**GOAL**
Make an exact copy of the data below, leaving out every picture.

__________

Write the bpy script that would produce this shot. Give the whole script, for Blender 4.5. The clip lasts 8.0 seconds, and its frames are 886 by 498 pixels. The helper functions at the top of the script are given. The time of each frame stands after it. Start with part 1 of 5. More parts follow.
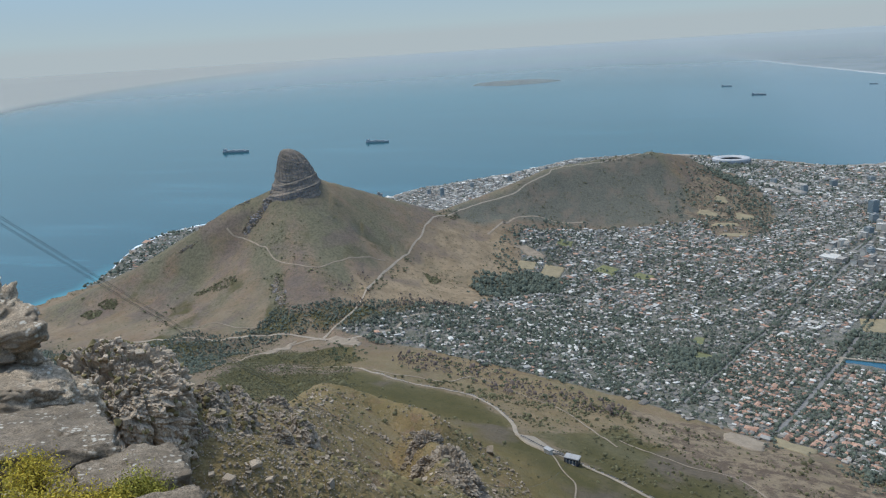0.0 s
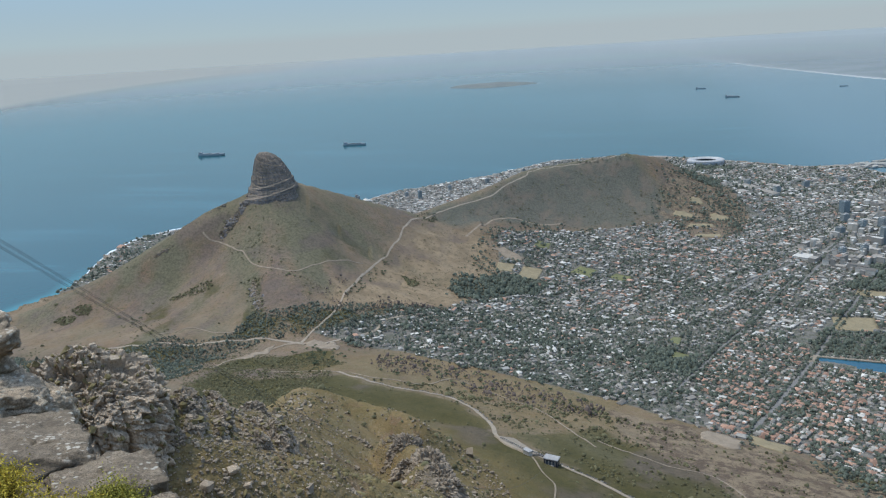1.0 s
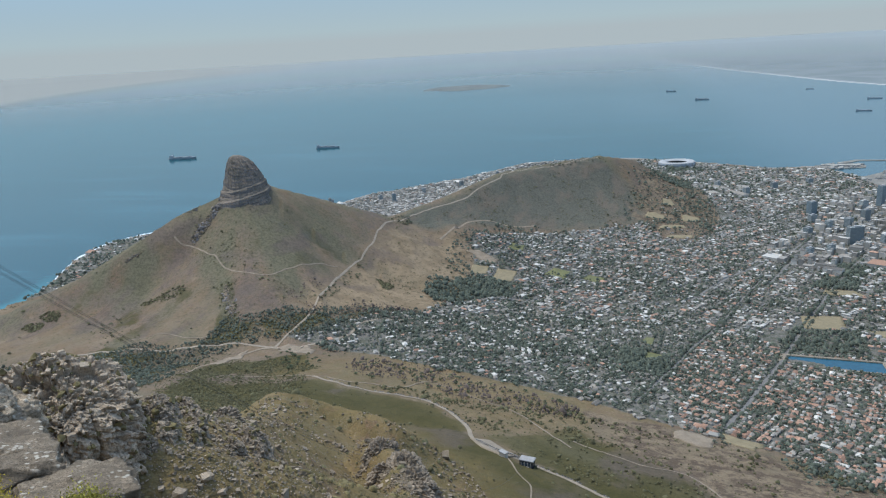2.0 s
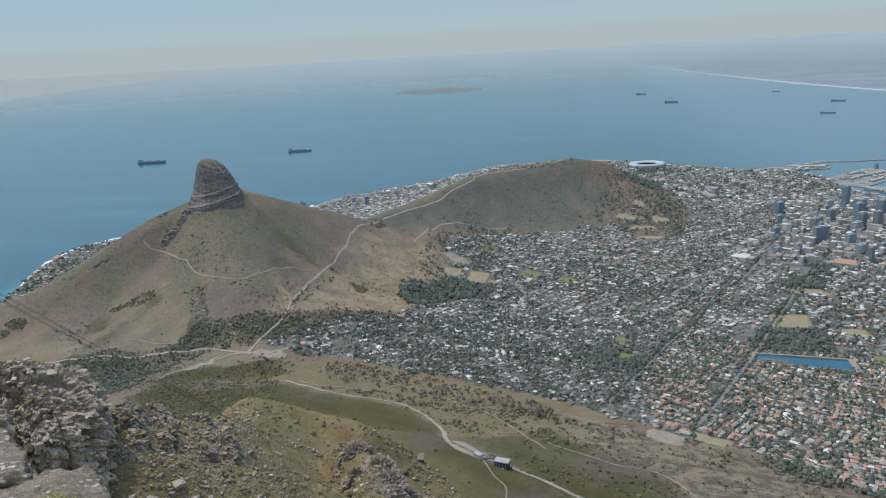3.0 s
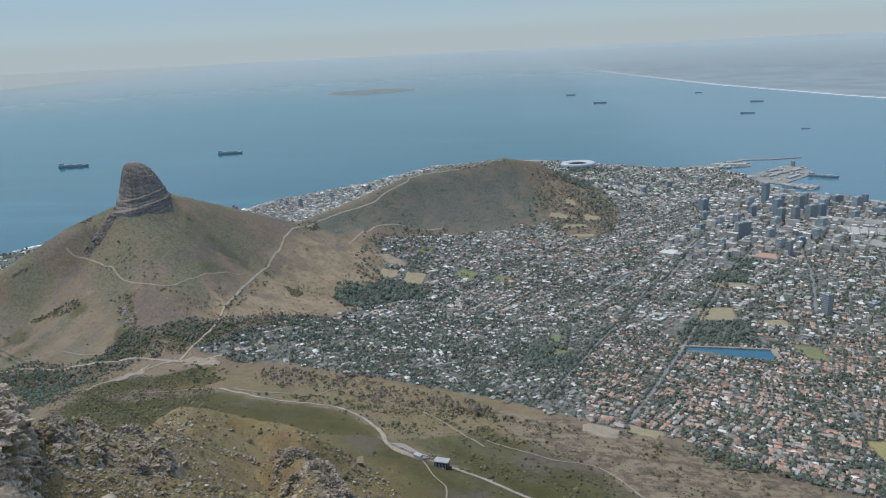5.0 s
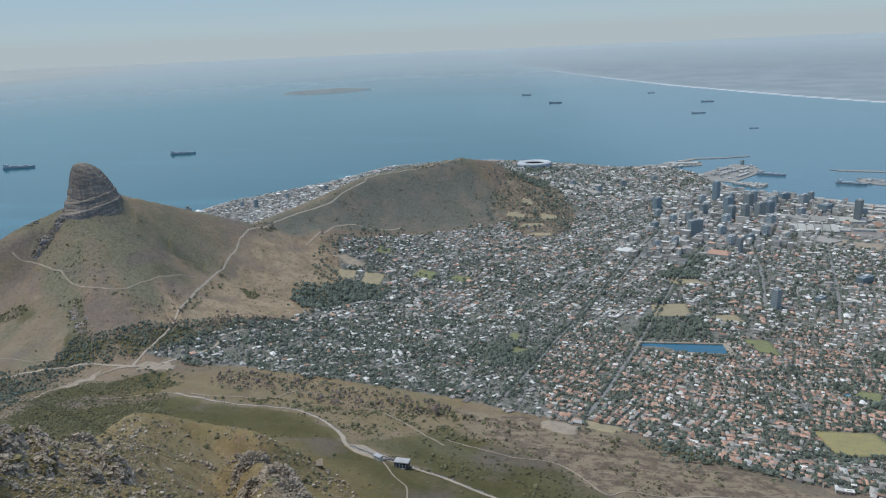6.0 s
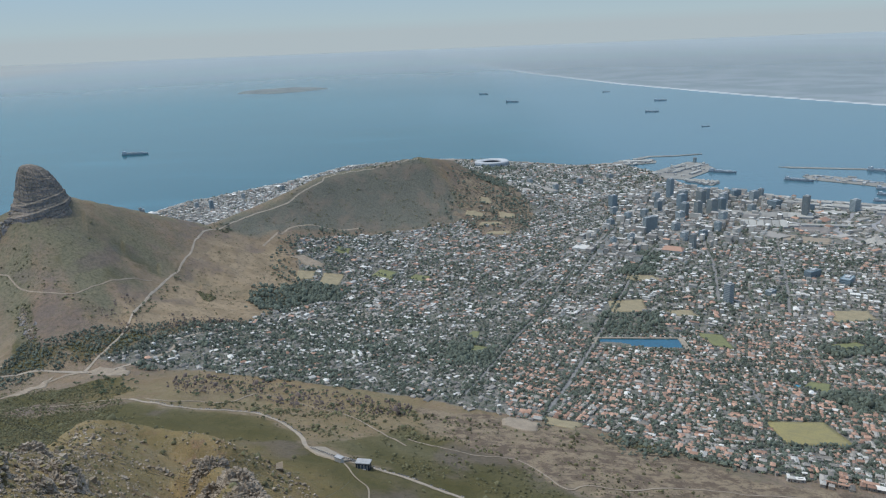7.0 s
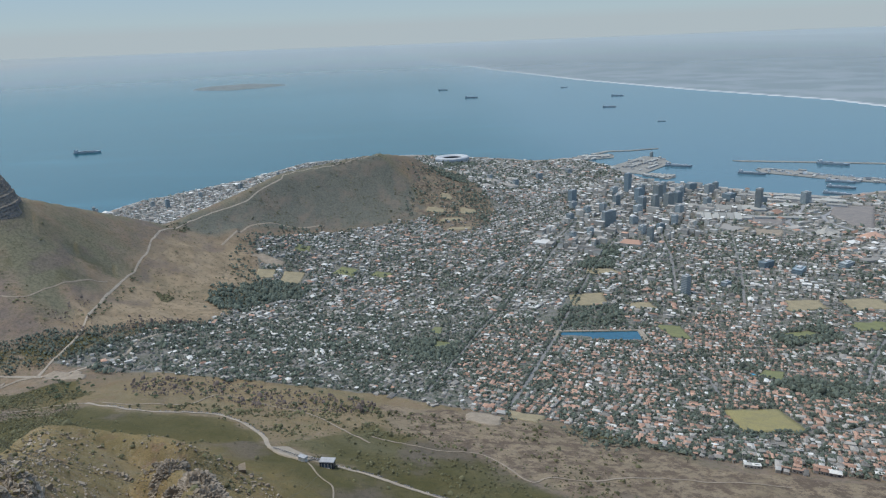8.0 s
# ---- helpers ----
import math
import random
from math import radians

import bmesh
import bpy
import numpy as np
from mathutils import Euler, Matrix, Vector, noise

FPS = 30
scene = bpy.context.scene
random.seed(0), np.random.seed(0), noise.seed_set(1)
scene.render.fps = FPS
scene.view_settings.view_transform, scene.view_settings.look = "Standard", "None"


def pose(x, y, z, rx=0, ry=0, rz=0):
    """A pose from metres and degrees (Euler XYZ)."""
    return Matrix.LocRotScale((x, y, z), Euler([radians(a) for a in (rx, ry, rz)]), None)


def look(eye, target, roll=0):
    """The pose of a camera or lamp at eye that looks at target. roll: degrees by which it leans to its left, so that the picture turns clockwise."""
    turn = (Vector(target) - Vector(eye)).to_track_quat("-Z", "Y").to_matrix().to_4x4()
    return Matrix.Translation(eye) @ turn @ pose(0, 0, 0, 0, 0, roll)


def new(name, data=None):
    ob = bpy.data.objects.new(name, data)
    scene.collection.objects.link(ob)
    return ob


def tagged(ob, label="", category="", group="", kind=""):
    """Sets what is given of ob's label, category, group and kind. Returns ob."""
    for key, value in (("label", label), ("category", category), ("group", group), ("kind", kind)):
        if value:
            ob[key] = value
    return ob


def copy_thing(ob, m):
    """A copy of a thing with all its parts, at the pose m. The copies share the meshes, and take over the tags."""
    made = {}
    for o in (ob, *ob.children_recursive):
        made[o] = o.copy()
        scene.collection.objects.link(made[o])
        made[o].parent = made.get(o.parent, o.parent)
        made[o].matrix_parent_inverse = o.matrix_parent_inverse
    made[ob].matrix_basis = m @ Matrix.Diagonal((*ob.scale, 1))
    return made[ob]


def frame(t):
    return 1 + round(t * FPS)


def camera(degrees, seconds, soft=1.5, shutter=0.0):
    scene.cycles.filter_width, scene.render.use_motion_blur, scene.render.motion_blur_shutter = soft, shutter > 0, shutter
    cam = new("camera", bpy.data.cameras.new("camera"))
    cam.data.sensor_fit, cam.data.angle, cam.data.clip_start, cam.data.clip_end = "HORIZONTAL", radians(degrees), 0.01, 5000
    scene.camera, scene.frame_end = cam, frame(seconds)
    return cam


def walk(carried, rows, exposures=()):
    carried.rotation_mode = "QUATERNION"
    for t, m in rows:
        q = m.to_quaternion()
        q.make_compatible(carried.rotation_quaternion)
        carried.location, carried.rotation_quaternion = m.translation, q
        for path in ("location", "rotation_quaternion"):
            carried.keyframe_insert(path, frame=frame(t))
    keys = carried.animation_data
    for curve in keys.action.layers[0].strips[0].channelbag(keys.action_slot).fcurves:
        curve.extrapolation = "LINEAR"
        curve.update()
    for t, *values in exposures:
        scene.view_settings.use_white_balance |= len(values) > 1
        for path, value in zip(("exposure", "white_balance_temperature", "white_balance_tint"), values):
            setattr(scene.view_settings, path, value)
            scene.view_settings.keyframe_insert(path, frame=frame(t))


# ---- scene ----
# One unit stands for ten metres of the real place, so that the sea's horizon lies within the lens's reach.
# x is east, y north, z the height over the sea; the camera stands on a mountain's edge above the origin.
cam = camera(61.5, 8.0, soft=1.2)
# seconds, place, turn: a slow pan on the spot
ROWS = [
    (0.0, 0.0, 0.0, 105.0, 74.102, 3.347, 16.717),
    (0.5, 0.0, 0.0, 105.0, 74.184, 3.280, 15.892),
    (1.0, 0.0, 0.0, 105.0, 74.193, 3.284, 14.990),
    (1.5, 0.0, 0.0, 105.0, 74.241, 3.213, 13.992),
    (3.0, 0.0, 0.0, 105.0, 74.374, 3.031, 10.888),
    (3.5, 0.0, 0.0, 105.0, 74.410, 2.968, 9.760),
    (4.0, 0.0, 0.0, 105.0, 74.346, 2.860, 8.693),
    (4.5, 0.0, 0.0, 105.0, 74.277, 2.823, 7.402),
    (6.0, 0.0, 0.0, 105.0, 74.045, 2.381, 2.589),
    (6.5, 0.0, 0.0, 105.0, 73.940, 2.261, 1.101),
    (7.0, 0.0, 0.0, 105.0, 73.855, 2.174, -0.633),
    (7.5, 0.0, 0.0, 105.0, 73.742, 2.053, -2.271),
    (8.0, 0.0, 0.0, 105.0, 73.448, 2.100, -3.700),
]
walk(cam, [(t, pose(x, y, z, rx, ry, rz)) for t, x, y, z, rx, ry, rz in ROWS], [(0.0, 0.16, 6230.0, 5.0), (8.0, 0.16, 6230.0, 5.0)])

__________

**WRITTEN RESPONSE**
Write the bpy script that would produce this shot. Give the whole script, for Blender 4.5. The clip lasts 8.0 seconds, and its frames are 886 by 498 pixels. The helper functions at the top of the script are given. The time of each frame stands after it. Start with part 1 of 5. More parts follow.
0.0 s
1.0 s
2.0 s
3.0 s
5.0 s
6.0 s
7.0 s
8.0 s
# ---- helpers ----
import math
import random
from math import radians

import bmesh
import bpy
import numpy as np
from mathutils import Euler, Matrix, Vector, noise

FPS = 30
scene = bpy.context.scene
random.seed(0), np.random.seed(0), noise.seed_set(1)
scene.render.fps = FPS
scene.view_settings.view_transform, scene.view_settings.look = "Standard", "None"


def pose(x, y, z, rx=0, ry=0, rz=0):
    """A pose from metres and degrees (Euler XYZ)."""
    return Matrix.LocRotScale((x, y, z), Euler([radians(a) for a in (rx, ry, rz)]), None)


def look(eye, target, roll=0):
    """The pose of a camera or lamp at eye that looks at target. roll: degrees by which it leans to its left, so that the picture turns clockwise."""
    turn = (Vector(target) - Vector(eye)).to_track_quat("-Z", "Y").to_matrix().to_4x4()
    return Matrix.Translation(eye) @ turn @ pose(0, 0, 0, 0, 0, roll)


def new(name, data=None):
    ob = bpy.data.objects.new(name, data)
    scene.collection.objects.link(ob)
    return ob


def tagged(ob, label="", category="", group="", kind=""):
    """Sets what is given of ob's label, category, group and kind. Returns ob."""
    for key, value in (("label", label), ("category", category), ("group", group), ("kind", kind)):
        if value:
            ob[key] = value
    return ob


def copy_thing(ob, m):
    """A copy of a thing with all its parts, at the pose m. The copies share the meshes, and take over the tags."""
    made = {}
    for o in (ob, *ob.children_recursive):
        made[o] = o.copy()
        scene.collection.objects.link(made[o])
        made[o].parent = made.get(o.parent, o.parent)
        made[o].matrix_parent_inverse = o.matrix_parent_inverse
    made[ob].matrix_basis = m @ Matrix.Diagonal((*ob.scale, 1))
    return made[ob]


def frame(t):
    return 1 + round(t * FPS)


def camera(degrees, seconds, soft=1.5, shutter=0.0):
    scene.cycles.filter_width, scene.render.use_motion_blur, scene.render.motion_blur_shutter = soft, shutter > 0, shutter
    cam = new("camera", bpy.data.cameras.new("camera"))
    cam.data.sensor_fit, cam.data.angle, cam.data.clip_start, cam.data.clip_end = "HORIZONTAL", radians(degrees), 0.01, 5000
    scene.camera, scene.frame_end = cam, frame(seconds)
    return cam


def walk(carried, rows, exposures=()):
    carried.rotation_mode = "QUATERNION"
    for t, m in rows:
        q = m.to_quaternion()
        q.make_compatible(carried.rotation_quaternion)
        carried.location, carried.rotation_quaternion = m.translation, q
        for path in ("location", "rotation_quaternion"):
            carried.keyframe_insert(path, frame=frame(t))
    keys = carried.animation_data
    for curve in keys.action.layers[0].strips[0].channelbag(keys.action_slot).fcurves:
        curve.extrapolation = "LINEAR"
        curve.update()
    for t, *values in exposures:
        scene.view_settings.use_white_balance |= len(values) > 1
        for path, value in zip(("exposure", "white_balance_temperature", "white_balance_tint"), values):
            setattr(scene.view_settings, path, value)
            scene.view_settings.keyframe_insert(path, frame=frame(t))


# ---- scene ----
# One unit stands for ten metres of the real place, so that the sea's horizon lies within the lens's reach.
# x is east, y north, z the height over the sea; the camera stands on a mountain's edge above the origin.
cam = camera(61.5, 8.0, soft=1.2)
# seconds, place, turn: a slow pan on the spot
ROWS = [
    (0.0, 0.0, 0.0, 105.0, 74.102, 3.347, 16.717),
    (0.5, 0.0, 0.0, 105.0, 74.184, 3.280, 15.892),
    (1.0, 0.0, 0.0, 105.0, 74.193, 3.284, 14.990),
    (1.5, 0.0, 0.0, 105.0, 74.241, 3.213, 13.992),
    (3.0, 0.0, 0.0, 105.0, 74.374, 3.031, 10.888),
    (3.5, 0.0, 0.0, 105.0, 74.410, 2.968, 9.760),
    (4.0, 0.0, 0.0, 105.0, 74.346, 2.860, 8.693),
    (4.5, 0.0, 0.0, 105.0, 74.277, 2.823, 7.402),
    (6.0, 0.0, 0.0, 105.0, 74.045, 2.381, 2.589),
    (6.5, 0.0, 0.0, 105.0, 73.940, 2.261, 1.101),
    (7.0, 0.0, 0.0, 105.0, 73.855, 2.174, -0.633),
    (7.5, 0.0, 0.0, 105.0, 73.742, 2.053, -2.271),
    (8.0, 0.0, 0.0, 105.0, 73.448, 2.100, -3.700),
]
walk(cam, [(t, pose(x, y, z, rx, ry, rz)) for t, x, y, z, rx, ry, rz in ROWS], [(0.0, 0.16, 6230.0, 5.0), (8.0, 0.16, 6230.0, 5.0)])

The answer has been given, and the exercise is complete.